> Goal of the exercise
Quote exactly the lines from the line containing "return Matrix.LocRotScale((x, y, z), Euler([radians(a)" to the line containing "scene.view_settings.use_white_balance |= len(values)", both lines included, please, and nothing more.

----------

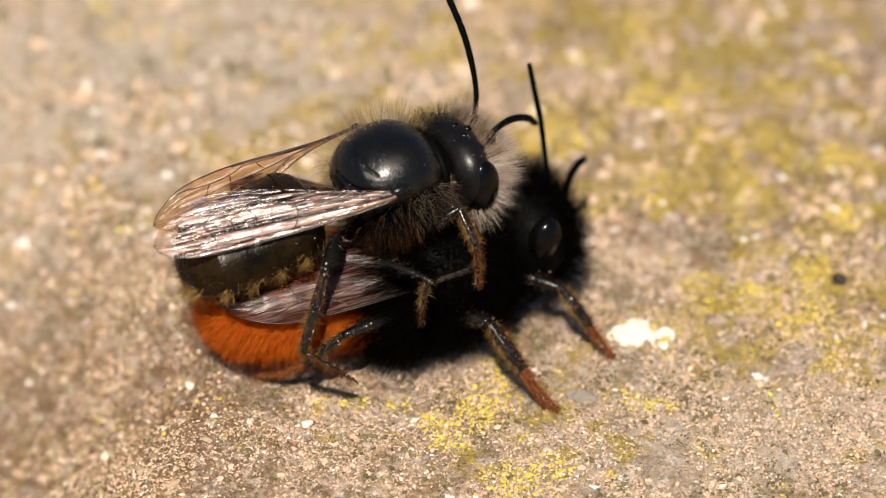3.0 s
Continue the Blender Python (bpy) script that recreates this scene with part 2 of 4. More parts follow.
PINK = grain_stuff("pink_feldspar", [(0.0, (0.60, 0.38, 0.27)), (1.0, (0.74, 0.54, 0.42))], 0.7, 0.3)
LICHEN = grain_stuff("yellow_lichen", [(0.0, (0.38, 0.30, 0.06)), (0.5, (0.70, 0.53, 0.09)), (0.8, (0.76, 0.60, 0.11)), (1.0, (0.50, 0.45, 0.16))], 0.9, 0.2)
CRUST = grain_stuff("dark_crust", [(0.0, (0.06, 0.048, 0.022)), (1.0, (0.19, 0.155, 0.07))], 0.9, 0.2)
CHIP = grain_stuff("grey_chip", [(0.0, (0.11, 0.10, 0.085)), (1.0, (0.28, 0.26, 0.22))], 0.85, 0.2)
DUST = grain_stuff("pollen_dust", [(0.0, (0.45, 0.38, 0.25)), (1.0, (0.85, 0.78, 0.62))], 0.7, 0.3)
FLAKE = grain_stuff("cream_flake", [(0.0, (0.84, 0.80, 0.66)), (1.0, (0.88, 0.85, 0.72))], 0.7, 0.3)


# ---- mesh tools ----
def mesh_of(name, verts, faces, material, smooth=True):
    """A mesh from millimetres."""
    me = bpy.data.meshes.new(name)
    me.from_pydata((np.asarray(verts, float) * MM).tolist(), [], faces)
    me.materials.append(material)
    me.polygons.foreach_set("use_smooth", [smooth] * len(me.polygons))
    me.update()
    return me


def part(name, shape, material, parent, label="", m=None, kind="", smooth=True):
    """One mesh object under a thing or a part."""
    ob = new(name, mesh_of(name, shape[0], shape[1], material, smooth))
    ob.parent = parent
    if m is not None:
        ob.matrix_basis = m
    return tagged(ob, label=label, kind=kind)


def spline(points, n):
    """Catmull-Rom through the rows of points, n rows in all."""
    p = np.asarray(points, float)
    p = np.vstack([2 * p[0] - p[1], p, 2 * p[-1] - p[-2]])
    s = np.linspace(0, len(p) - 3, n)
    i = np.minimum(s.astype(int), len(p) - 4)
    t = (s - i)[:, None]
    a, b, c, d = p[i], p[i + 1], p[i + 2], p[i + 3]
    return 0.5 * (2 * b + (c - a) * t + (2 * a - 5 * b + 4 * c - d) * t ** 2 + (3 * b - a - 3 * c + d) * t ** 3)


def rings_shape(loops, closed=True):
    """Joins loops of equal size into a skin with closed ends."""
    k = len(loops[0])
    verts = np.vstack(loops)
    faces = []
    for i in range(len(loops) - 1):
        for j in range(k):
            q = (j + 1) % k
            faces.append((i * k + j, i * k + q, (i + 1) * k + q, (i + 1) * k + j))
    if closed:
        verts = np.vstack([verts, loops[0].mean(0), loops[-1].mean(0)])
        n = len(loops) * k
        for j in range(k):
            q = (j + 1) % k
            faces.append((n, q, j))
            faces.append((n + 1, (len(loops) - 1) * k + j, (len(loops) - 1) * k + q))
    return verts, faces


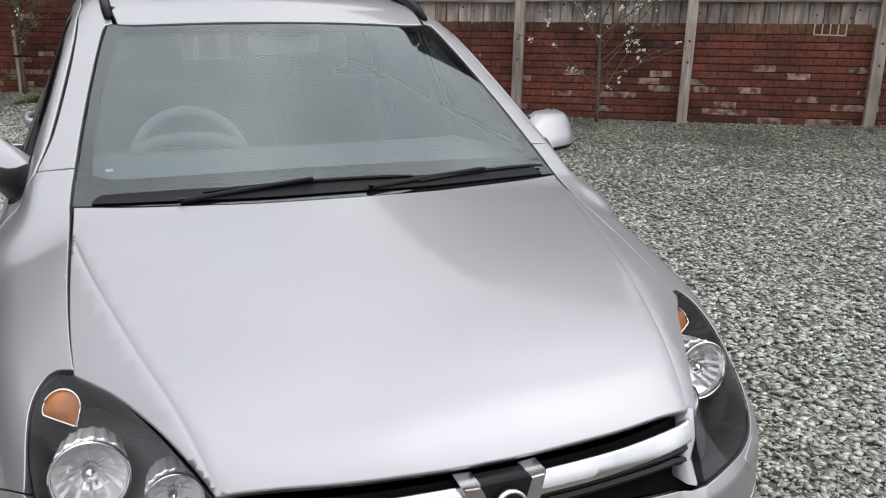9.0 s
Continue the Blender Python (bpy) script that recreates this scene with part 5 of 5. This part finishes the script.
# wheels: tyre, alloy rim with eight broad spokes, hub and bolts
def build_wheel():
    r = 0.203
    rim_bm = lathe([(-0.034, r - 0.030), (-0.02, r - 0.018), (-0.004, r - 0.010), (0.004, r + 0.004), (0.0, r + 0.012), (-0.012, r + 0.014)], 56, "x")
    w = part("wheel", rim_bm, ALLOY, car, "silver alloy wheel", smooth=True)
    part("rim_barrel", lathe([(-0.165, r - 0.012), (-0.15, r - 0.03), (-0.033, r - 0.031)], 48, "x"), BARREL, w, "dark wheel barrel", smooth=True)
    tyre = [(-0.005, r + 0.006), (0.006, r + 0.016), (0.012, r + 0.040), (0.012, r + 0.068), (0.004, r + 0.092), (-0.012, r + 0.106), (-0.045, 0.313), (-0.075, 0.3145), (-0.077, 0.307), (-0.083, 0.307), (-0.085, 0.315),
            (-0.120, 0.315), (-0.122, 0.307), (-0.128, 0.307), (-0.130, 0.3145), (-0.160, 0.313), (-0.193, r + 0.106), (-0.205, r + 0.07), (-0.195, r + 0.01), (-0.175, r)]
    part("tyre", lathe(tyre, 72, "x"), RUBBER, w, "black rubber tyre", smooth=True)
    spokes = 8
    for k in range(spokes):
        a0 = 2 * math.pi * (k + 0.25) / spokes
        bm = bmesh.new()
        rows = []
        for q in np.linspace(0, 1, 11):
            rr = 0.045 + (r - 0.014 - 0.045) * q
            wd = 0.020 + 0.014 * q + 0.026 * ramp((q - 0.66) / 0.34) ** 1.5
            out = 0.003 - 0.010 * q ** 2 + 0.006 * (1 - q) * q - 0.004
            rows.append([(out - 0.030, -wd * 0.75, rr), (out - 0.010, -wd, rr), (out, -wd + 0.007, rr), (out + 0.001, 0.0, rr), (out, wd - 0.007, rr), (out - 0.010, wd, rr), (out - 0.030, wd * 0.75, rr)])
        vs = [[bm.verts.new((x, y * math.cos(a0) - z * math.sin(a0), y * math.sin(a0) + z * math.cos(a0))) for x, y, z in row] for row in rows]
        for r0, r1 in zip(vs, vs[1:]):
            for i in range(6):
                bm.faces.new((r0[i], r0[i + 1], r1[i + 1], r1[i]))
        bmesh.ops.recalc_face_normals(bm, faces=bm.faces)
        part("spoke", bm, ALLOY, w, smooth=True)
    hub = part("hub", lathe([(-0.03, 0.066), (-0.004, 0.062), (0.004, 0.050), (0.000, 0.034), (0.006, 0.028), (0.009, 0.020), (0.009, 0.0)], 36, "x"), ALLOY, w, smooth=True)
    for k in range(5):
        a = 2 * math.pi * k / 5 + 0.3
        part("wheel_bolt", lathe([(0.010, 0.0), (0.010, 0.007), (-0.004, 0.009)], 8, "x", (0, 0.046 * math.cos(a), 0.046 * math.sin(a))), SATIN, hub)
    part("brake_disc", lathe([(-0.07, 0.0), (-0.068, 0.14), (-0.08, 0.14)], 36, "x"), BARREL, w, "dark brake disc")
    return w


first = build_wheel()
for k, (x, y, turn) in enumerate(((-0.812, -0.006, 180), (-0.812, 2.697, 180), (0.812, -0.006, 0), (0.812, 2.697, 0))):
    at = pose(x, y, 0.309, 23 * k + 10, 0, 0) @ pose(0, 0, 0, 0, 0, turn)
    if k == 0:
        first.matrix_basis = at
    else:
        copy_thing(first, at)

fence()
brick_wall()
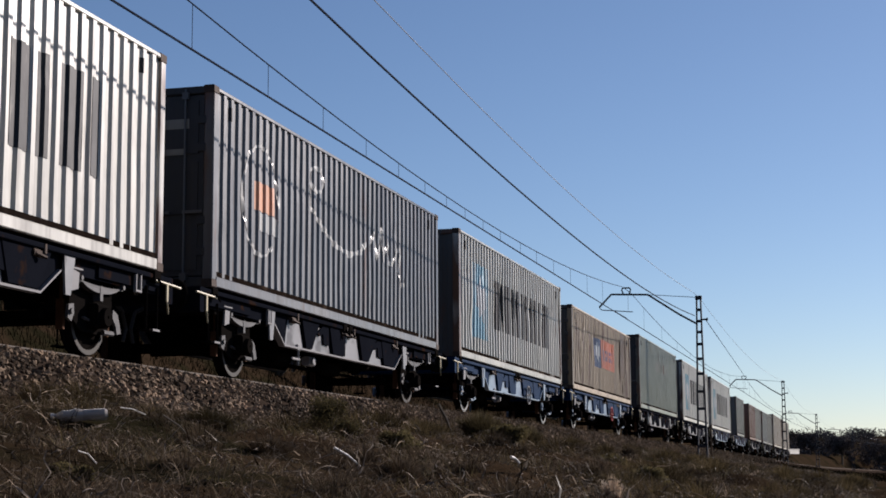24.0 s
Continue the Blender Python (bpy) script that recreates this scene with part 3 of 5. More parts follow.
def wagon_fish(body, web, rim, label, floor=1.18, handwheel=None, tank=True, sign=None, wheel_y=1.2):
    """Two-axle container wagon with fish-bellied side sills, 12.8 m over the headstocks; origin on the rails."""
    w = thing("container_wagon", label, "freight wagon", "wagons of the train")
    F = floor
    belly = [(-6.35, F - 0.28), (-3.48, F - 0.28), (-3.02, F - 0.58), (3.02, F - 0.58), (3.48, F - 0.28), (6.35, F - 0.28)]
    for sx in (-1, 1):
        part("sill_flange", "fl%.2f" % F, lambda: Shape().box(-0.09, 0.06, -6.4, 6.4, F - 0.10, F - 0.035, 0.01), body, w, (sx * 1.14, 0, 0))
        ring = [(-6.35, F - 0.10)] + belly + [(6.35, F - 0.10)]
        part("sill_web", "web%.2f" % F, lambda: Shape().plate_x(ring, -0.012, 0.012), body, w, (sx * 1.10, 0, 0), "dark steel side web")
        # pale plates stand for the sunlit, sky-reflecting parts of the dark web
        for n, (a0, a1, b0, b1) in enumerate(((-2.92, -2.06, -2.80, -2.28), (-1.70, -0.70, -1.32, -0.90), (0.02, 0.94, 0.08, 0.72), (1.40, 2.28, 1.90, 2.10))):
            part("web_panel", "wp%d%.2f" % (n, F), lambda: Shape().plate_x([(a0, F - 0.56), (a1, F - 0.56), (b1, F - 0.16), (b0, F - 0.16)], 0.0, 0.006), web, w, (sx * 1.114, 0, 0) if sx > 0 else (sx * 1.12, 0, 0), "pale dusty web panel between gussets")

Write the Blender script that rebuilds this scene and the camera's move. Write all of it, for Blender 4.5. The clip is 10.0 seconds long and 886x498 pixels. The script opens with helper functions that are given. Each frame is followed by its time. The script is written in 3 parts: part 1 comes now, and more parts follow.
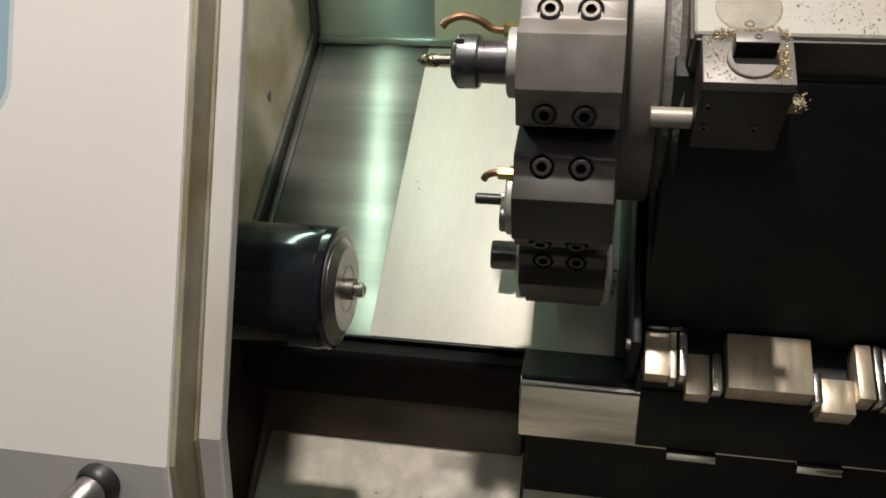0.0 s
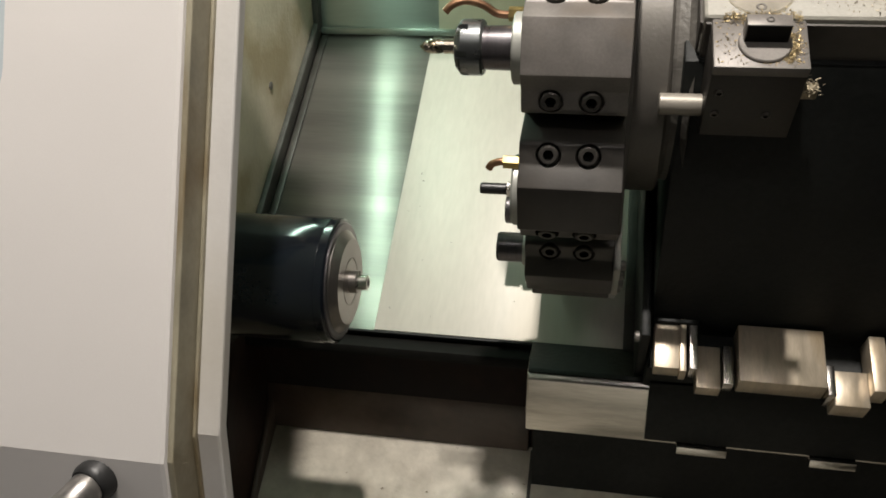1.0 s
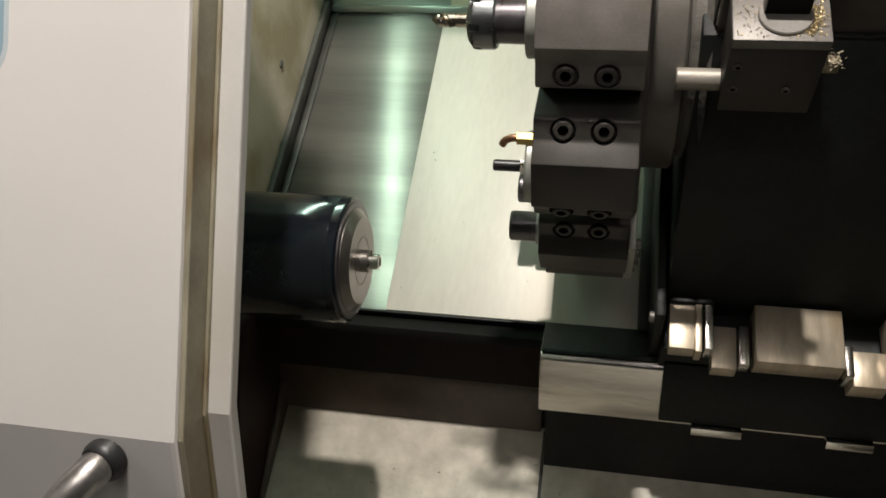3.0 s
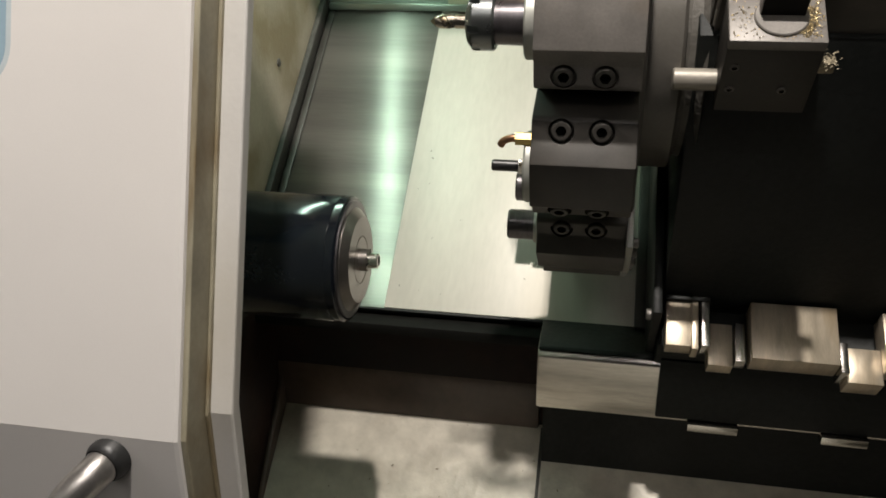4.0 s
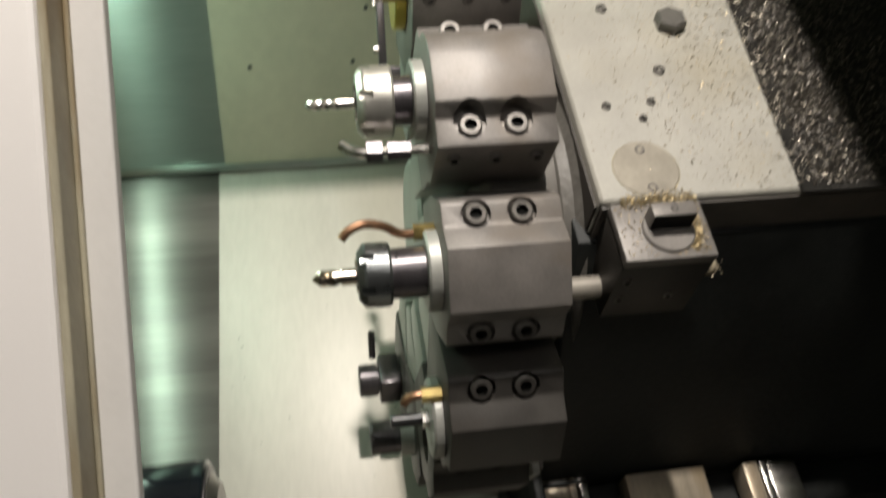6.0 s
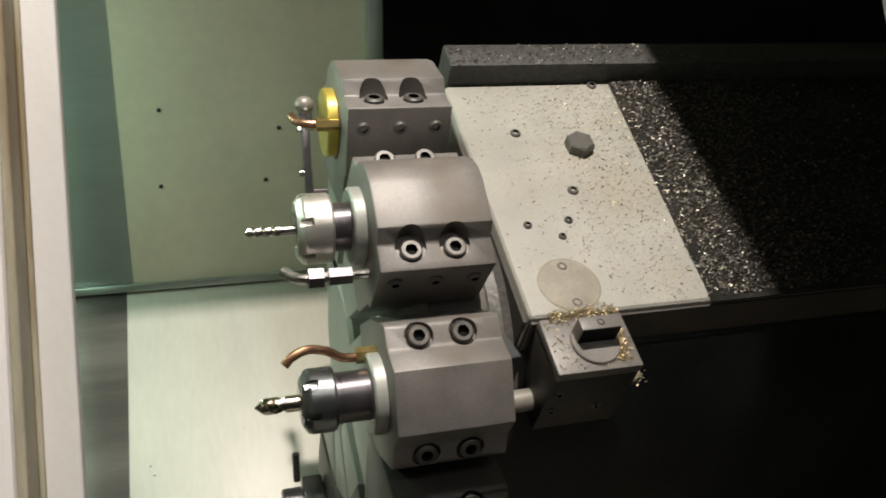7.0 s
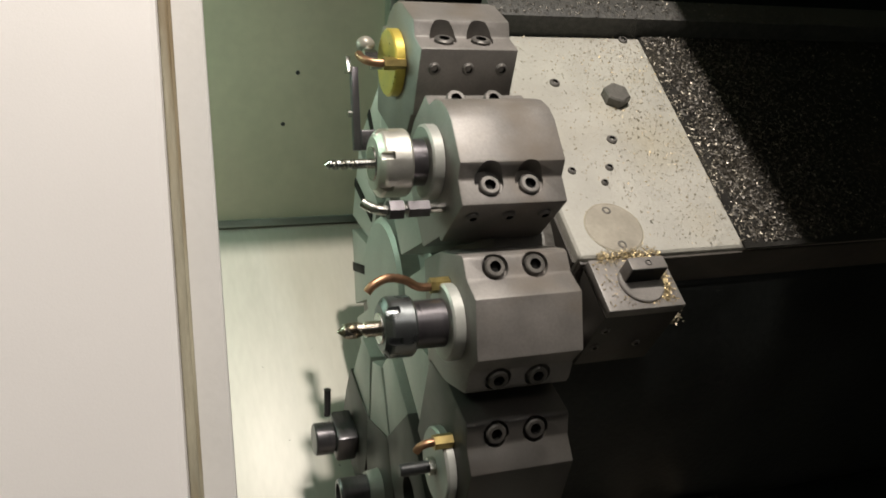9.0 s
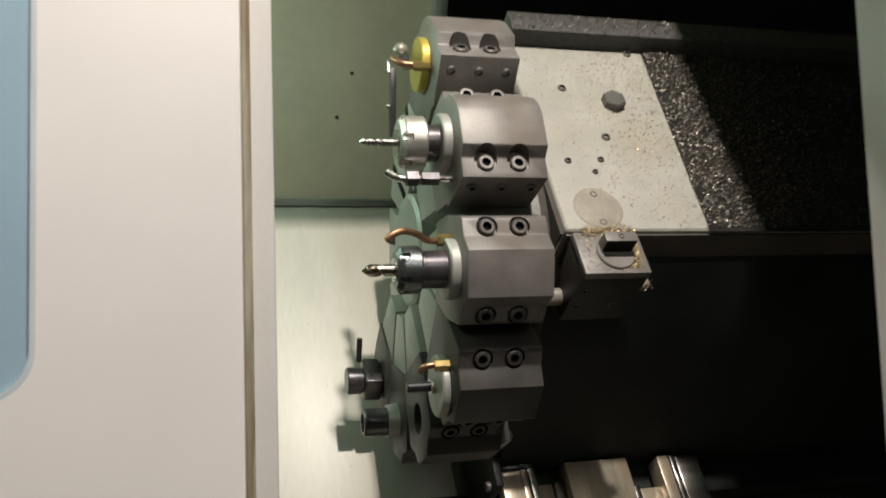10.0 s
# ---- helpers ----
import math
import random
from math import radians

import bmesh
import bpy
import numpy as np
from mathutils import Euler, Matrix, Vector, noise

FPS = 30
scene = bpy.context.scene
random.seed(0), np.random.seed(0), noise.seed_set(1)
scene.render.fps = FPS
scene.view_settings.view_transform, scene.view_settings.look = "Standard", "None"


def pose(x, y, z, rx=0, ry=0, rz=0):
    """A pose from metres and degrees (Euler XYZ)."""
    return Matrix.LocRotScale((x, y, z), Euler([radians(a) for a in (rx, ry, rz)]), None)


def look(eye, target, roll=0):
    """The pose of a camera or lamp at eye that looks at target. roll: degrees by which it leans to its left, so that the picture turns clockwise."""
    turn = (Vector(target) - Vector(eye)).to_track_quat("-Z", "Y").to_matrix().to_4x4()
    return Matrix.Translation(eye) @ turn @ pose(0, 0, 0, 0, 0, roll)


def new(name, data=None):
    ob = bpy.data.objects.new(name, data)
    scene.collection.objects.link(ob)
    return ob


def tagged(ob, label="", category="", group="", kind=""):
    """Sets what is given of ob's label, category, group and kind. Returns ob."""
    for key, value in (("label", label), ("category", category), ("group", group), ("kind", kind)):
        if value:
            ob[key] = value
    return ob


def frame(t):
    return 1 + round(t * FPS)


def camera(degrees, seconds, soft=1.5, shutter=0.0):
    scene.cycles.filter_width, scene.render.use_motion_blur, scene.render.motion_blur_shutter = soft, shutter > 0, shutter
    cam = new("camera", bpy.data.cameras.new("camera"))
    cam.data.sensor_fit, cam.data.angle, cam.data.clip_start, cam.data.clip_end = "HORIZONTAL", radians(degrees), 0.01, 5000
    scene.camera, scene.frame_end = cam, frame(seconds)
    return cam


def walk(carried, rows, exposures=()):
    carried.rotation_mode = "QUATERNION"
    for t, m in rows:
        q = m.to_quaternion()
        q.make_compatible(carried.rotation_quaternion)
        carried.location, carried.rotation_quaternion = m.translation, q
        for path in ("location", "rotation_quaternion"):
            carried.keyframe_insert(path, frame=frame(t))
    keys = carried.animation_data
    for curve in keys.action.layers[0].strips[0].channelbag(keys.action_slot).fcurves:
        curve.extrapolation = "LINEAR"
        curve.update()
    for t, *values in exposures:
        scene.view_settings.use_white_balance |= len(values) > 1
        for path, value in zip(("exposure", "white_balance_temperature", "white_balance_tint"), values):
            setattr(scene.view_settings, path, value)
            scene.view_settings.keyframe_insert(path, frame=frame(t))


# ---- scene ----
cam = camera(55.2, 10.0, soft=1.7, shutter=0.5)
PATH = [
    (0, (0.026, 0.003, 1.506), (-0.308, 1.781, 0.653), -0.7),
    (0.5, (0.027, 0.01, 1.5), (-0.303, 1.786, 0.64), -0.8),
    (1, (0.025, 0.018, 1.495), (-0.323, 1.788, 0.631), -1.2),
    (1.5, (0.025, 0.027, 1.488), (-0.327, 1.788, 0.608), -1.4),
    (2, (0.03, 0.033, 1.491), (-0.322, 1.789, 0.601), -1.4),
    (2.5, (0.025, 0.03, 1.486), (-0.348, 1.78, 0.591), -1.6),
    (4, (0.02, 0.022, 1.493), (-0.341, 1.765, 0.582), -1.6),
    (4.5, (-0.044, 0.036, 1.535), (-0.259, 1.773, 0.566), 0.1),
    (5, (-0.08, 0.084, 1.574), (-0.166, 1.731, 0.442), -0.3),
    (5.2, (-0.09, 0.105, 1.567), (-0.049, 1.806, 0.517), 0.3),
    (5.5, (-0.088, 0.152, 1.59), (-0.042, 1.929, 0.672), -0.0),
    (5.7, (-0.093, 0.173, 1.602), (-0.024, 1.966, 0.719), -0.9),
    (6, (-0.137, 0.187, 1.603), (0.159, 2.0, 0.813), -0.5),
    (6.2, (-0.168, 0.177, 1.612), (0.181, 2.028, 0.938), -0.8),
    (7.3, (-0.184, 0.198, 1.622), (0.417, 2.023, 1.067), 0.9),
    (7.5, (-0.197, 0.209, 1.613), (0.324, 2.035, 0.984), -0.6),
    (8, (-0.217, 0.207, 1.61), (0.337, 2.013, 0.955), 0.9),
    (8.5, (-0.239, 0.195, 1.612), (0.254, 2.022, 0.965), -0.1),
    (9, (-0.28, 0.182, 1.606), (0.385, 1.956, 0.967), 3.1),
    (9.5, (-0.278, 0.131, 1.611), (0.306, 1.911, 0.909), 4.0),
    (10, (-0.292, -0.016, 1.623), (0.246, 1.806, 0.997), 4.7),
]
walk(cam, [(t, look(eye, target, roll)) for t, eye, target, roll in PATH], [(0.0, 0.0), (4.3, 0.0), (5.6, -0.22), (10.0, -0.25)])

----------

> Full answer
    return Matrix.LocRotScale((x, y, z), Euler([radians(a) for a in (rx, ry, rz)]), None)


def look(eye, target, roll=0):
    """The pose of a camera or lamp at eye that looks at target. roll: degrees by which it leans to its left, so that the picture turns clockwise."""
    turn = (Vector(target) - Vector(eye)).to_track_quat("-Z", "Y").to_matrix().to_4x4()
    return Matrix.Translation(eye) @ turn @ pose(0, 0, 0, 0, 0, roll)


def new(name, data=None):
    ob = bpy.data.objects.new(name, data)
    scene.collection.objects.link(ob)
    return ob


def tagged(ob, label="", category="", group="", kind=""):
    """Sets what is given of ob's label, category, group and kind. Returns ob."""
    for key, value in (("label", label), ("category", category), ("group", group), ("kind", kind)):
        if value:
            ob[key] = value
    return ob


def frame(t):
    return 1 + round(t * FPS)


def camera(degrees, seconds, soft=1.5, shutter=0.0):
    scene.cycles.filter_width, scene.render.use_motion_blur, scene.render.motion_blur_shutter = soft, shutter > 0, shutter
    cam = new("camera", bpy.data.cameras.new("camera"))
    cam.data.sensor_fit, cam.data.angle, cam.data.clip_start, cam.data.clip_end = "HORIZONTAL", radians(degrees), 0.01, 5000
    scene.camera, scene.frame_end = cam, frame(seconds)
    return cam


def walk(carried, rows, exposures=()):
    carried.rotation_mode = "QUATERNION"
    for t, m in rows:
        q = m.to_quaternion()
        q.make_compatible(carried.rotation_quaternion)
        carried.location, carried.rotation_quaternion = m.translation, q
        for path in ("location", "rotation_quaternion"):
            carried.keyframe_insert(path, frame=frame(t))
    keys = carried.animation_data
    for curve in keys.action.layers[0].strips[0].channelbag(keys.action_slot).fcurves:
        curve.extrapolation = "LINEAR"
        curve.update()
    for t, *values in exposures:
        scene.view_settings.use_white_balance |= len(values) > 1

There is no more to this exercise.